AVAILABLE RECORDS:
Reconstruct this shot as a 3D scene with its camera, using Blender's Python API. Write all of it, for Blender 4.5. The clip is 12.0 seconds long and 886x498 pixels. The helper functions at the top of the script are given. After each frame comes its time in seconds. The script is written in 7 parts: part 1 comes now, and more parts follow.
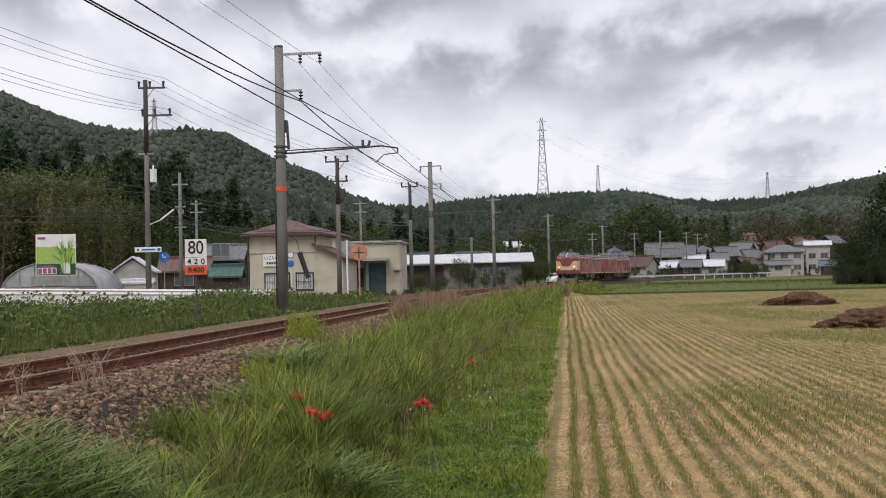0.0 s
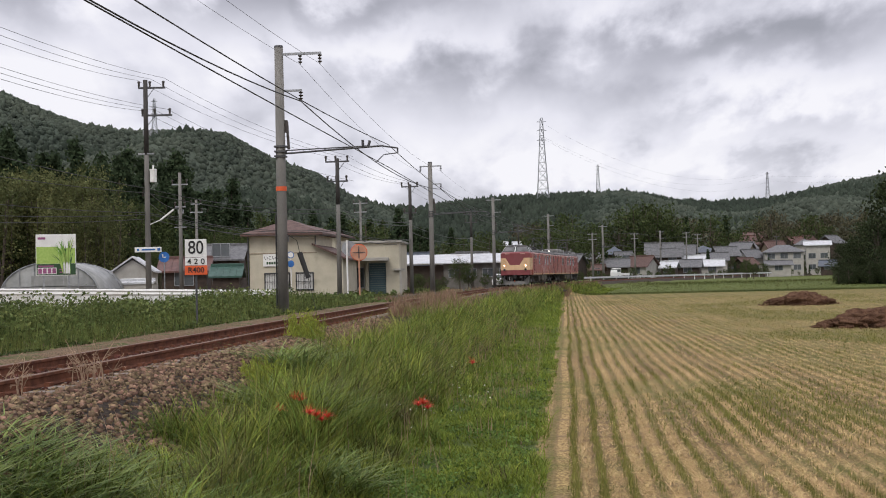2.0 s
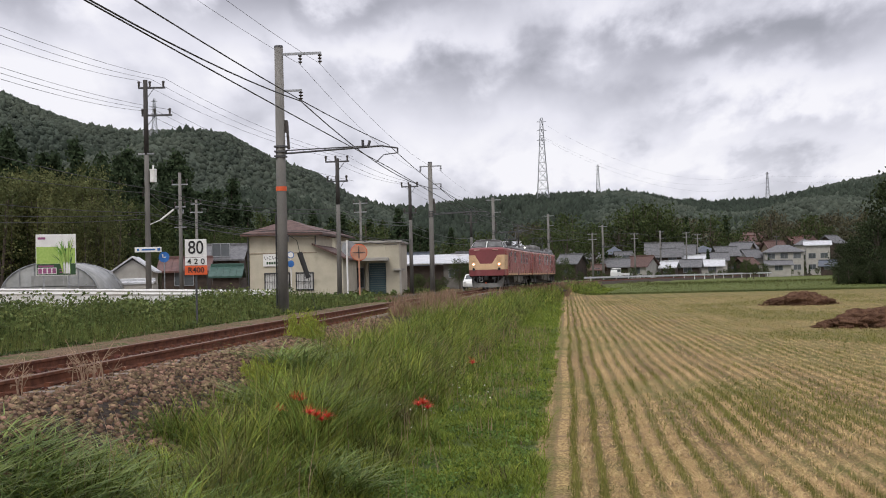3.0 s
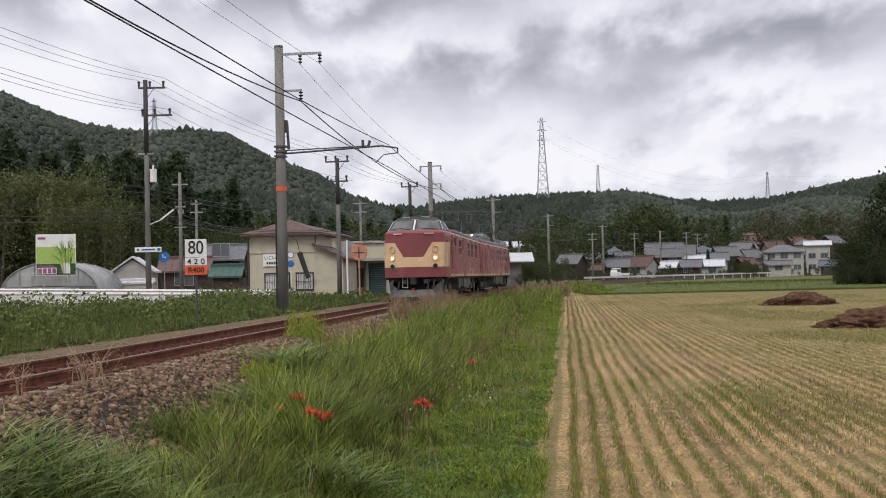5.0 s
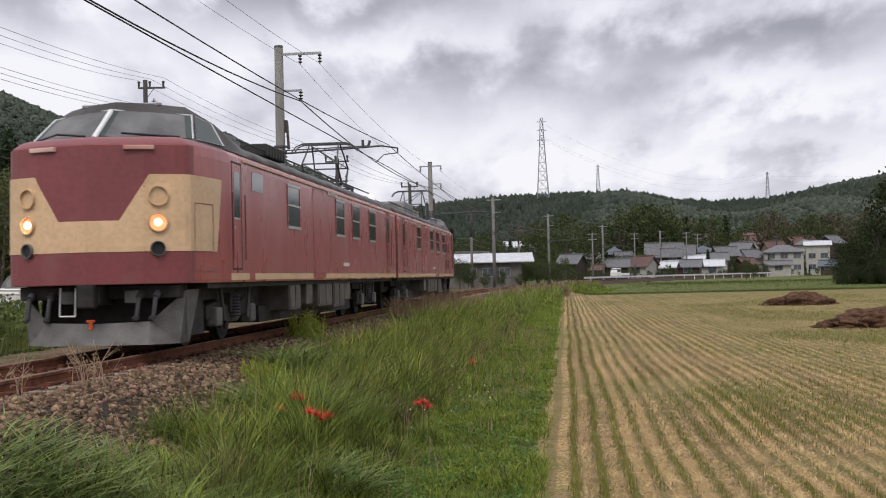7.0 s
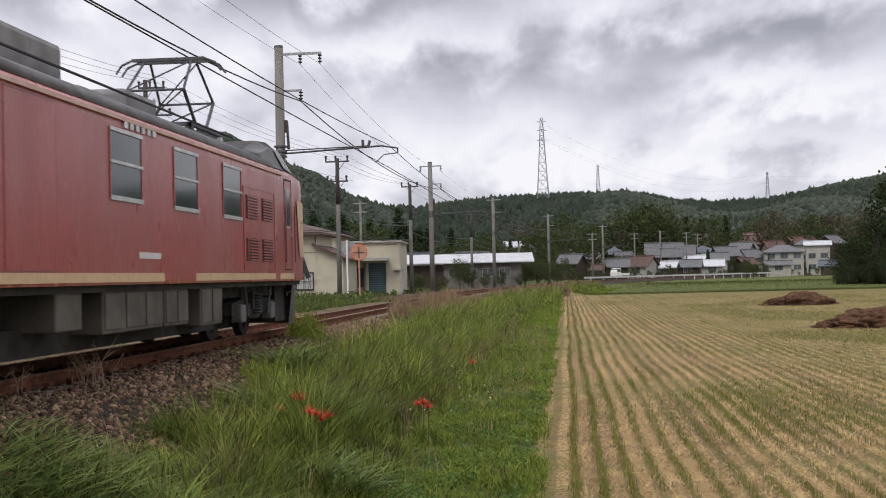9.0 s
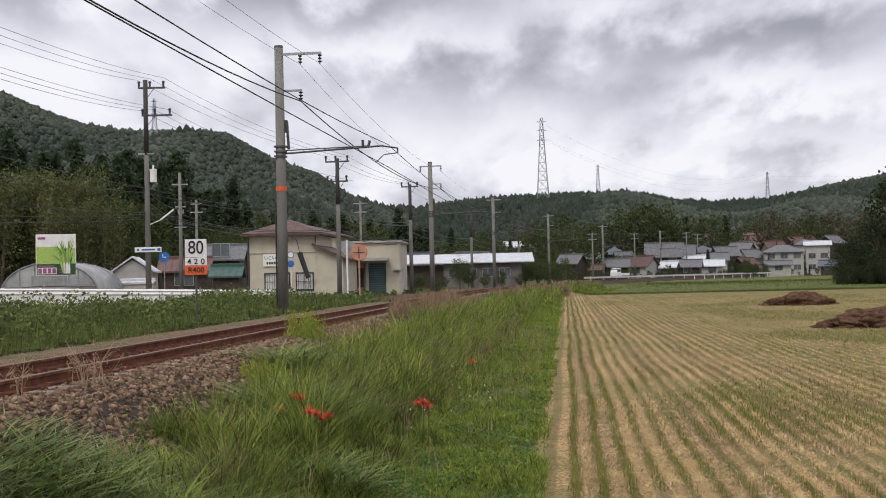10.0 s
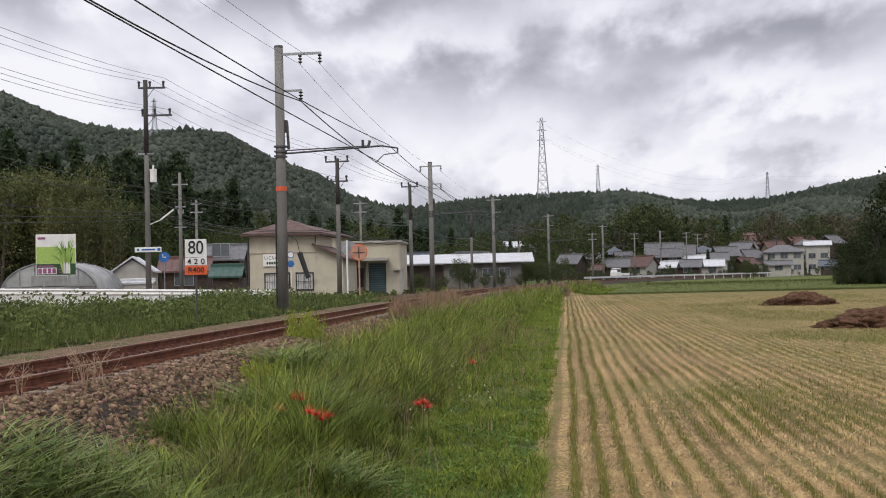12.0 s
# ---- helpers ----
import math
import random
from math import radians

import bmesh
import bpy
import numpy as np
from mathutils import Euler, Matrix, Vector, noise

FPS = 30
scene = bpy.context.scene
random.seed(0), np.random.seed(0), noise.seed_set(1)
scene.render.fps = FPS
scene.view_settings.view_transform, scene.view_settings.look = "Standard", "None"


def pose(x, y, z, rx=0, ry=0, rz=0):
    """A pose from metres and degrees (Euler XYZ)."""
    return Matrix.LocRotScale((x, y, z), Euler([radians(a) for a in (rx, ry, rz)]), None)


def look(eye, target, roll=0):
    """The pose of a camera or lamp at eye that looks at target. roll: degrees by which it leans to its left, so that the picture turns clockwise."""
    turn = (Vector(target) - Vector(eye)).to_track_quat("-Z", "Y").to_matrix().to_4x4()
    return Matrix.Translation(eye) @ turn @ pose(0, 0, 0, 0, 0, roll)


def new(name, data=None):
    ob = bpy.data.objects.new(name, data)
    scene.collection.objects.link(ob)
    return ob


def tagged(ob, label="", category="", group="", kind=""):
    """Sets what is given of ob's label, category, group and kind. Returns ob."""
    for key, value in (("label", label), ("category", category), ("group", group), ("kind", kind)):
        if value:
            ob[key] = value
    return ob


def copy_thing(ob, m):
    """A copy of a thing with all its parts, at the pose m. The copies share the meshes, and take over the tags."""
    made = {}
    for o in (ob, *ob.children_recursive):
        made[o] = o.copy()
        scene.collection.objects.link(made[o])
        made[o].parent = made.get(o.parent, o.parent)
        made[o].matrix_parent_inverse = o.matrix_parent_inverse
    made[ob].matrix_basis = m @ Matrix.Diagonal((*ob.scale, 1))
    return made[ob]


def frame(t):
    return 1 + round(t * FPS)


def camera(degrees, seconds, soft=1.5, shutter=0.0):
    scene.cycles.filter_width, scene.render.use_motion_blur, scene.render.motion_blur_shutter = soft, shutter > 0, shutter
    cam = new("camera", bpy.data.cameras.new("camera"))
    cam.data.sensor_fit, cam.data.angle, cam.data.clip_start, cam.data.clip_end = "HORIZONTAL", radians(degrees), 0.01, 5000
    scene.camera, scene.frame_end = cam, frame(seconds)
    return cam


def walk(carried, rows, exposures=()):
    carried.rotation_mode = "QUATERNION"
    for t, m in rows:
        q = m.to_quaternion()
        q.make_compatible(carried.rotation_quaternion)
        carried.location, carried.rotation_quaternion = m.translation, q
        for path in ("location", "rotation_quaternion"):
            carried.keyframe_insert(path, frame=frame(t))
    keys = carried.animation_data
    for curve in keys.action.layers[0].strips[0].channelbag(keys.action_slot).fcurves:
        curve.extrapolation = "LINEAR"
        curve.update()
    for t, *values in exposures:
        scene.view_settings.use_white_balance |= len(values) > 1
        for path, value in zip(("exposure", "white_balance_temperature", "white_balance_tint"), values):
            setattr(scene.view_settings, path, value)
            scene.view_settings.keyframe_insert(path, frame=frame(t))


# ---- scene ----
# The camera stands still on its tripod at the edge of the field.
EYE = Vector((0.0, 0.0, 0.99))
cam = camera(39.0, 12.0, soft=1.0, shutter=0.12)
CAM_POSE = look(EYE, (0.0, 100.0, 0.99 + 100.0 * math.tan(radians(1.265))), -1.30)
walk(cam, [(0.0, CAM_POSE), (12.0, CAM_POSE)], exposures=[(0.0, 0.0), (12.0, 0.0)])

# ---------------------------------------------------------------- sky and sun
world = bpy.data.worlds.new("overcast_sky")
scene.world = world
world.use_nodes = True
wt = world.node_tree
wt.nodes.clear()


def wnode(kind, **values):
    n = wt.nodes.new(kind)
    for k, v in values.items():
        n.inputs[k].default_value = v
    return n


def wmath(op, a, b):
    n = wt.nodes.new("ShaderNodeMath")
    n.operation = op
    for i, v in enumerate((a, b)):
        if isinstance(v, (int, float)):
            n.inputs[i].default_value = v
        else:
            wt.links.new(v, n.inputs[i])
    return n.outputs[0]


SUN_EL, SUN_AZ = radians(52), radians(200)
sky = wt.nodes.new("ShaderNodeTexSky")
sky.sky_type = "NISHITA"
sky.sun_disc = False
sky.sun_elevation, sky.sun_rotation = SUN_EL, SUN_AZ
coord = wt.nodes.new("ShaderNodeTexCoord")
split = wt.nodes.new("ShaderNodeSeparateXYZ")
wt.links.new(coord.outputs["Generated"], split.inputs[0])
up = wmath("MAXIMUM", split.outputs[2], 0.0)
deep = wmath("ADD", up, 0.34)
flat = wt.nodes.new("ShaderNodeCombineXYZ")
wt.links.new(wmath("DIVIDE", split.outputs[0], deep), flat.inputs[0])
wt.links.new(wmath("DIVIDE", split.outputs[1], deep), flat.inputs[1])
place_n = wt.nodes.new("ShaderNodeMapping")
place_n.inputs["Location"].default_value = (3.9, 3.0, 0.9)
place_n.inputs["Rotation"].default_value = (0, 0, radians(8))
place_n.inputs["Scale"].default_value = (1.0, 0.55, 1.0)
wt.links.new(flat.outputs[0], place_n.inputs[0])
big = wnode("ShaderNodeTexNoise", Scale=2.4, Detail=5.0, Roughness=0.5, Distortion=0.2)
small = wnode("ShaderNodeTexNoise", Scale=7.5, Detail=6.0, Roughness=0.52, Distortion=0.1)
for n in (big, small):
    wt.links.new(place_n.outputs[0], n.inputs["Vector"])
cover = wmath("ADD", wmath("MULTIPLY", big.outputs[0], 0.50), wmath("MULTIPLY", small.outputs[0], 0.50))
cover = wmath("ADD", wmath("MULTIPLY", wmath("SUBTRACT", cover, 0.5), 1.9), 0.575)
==
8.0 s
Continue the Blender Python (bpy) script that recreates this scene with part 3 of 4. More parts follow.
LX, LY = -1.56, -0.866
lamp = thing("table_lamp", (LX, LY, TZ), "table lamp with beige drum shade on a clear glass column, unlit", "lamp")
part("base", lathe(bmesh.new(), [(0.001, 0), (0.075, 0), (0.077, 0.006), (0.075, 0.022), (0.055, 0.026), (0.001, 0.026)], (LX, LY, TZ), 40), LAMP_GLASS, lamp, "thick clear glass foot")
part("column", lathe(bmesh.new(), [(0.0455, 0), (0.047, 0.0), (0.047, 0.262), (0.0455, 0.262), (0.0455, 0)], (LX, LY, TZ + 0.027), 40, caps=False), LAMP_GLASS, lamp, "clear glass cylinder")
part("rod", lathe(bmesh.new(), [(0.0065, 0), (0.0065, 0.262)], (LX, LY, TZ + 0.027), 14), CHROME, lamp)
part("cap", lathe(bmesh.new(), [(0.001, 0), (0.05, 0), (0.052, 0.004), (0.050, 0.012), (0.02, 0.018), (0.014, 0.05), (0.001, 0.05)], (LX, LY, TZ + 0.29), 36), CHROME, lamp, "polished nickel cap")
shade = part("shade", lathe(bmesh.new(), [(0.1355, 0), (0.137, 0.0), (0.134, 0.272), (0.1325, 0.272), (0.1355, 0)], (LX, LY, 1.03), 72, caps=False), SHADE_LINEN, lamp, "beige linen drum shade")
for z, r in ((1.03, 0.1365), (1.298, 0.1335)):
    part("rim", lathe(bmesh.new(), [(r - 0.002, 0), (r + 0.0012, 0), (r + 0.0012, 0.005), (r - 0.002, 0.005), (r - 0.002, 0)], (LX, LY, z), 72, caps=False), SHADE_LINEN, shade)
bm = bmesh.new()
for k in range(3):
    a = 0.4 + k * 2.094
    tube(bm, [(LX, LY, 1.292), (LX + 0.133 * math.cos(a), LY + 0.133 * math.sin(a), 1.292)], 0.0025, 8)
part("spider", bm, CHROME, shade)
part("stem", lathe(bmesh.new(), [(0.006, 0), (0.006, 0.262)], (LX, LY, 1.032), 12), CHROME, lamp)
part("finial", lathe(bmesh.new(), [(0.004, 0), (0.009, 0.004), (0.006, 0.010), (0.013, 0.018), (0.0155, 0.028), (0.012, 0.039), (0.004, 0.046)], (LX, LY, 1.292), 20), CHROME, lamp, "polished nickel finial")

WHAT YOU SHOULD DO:
Extract the lines from the line with "scene.collection.objects.link(made[o])" through the line with "curve.update()". Keep both of those lines, copy everything exactly, and add nothing.

ANSWER TO THE PROBLEM:
        scene.collection.objects.link(made[o])
        made[o].parent = made.get(o.parent, o.parent)
        made[o].matrix_parent_inverse = o.matrix_parent_inverse
    made[ob].matrix_basis = m @ Matrix.Diagonal((*ob.scale, 1))
    return made[ob]


def frame(t):
    return 1 + round(t * FPS)


def camera(degrees, seconds, soft=1.5, shutter=0.0):
    scene.cycles.filter_width, scene.render.use_motion_blur, scene.render.motion_blur_shutter = soft, shutter > 0, shutter
    cam = new("camera", bpy.data.cameras.new("camera"))
    cam.data.sensor_fit, cam.data.angle, cam.data.clip_start, cam.data.clip_end = "HORIZONTAL", radians(degrees), 0.01, 5000
    scene.camera, scene.frame_end = cam, frame(seconds)
    return cam


def walk(carried, rows, exposures=()):
    carried.rotation_mode = "QUATERNION"
    for t, m in rows:
        q = m.to_quaternion()
        q.make_compatible(carried.rotation_quaternion)
        carried.location, carried.rotation_quaternion = m.translation, q
        for path in ("location", "rotation_quaternion"):
            carried.keyframe_insert(path, frame=frame(t))
    keys = carried.animation_data
    for curve in keys.action.layers[0].strips[0].channelbag(keys.action_slot).fcurves:
        curve.extrapolation = "LINEAR"
        curve.update()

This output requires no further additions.